» **Given instruction**
Skip all pictures, then print the remaining material exactly.

» **Data excerpt**
....................

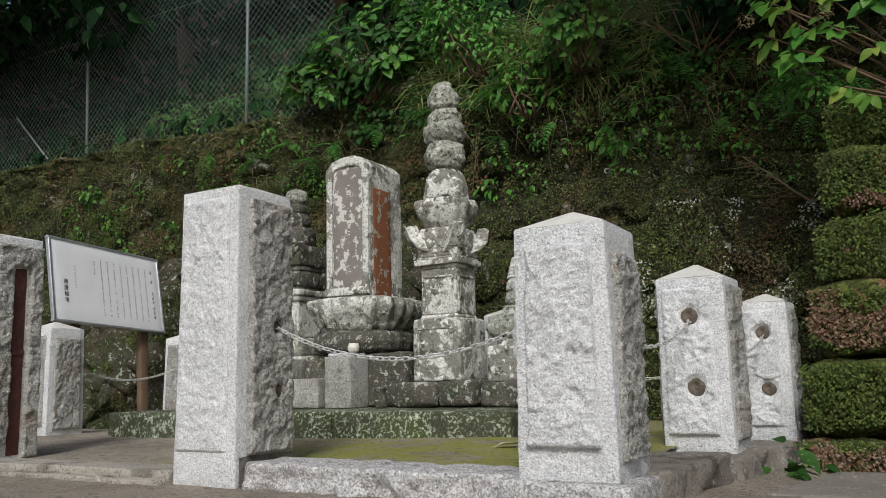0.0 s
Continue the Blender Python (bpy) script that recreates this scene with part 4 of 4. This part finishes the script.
def broad_leaf(width, fold=0.10, curl=0.22):
    """A pointed oval leaf, folded along its midrib and curling down to the tip."""
    V, F = [(0, 0, 0)], []
    us = (0.10, 0.24, 0.42, 0.60, 0.76, 0.90)
    for u in us:
        w = width * math.sin(math.pi * u ** 0.85) ** 0.8
        z = 0.06 * math.sin(math.pi * u) - curl * u * u
        V += [(-w, u - 0.02, z + fold * w * 2), (0, u, z), (w, u - 0.02, z + fold * w * 2)]
    V.append((0, 1.0, -curl))
    F += [(0, 2, 1), (0, 3, 2)]
    for k in range(len(us) - 1):
        a, b = 1 + 3 * k, 4 + 3 * k
        F += [(a, a + 1, b + 1, b), (a + 1, a + 2, b + 2, b + 1)]
    n = len(V) - 1
    F += [(n - 3, n - 2, n), (n - 2, n - 1, n)]
    return V, F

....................

» **Exercise result**
0.0 s
Continue the Blender Python (bpy) script that recreates this scene with part 4 of 4. This part finishes the script.
def broad_leaf(width, fold=0.10, curl=0.22):
    """A pointed oval leaf, folded along its midrib and curling down to the tip."""
    V, F = [(0, 0, 0)], []
    us = (0.10, 0.24, 0.42, 0.60, 0.76, 0.90)
    for u in us:
        w = width * math.sin(math.pi * u ** 0.85) ** 0.8
        z = 0.06 * math.sin(math.pi * u) - curl * u * u
        V += [(-w, u - 0.02, z + fold * w * 2), (0, u, z), (w, u - 0.02, z + fold * w * 2)]
    V.append((0, 1.0, -curl))
    F += [(0, 2, 1), (0, 3, 2)]
    for k in range(len(us) - 1):
        a, b = 1 + 3 * k, 4 + 3 * k
        F += [(a, a + 1, b + 1, b), (a + 1, a + 2, b + 2, b + 1)]
    n = len(V) - 1
    F += [(n - 3, n - 2, n), (n - 2, n - 1, n)]
    return V, F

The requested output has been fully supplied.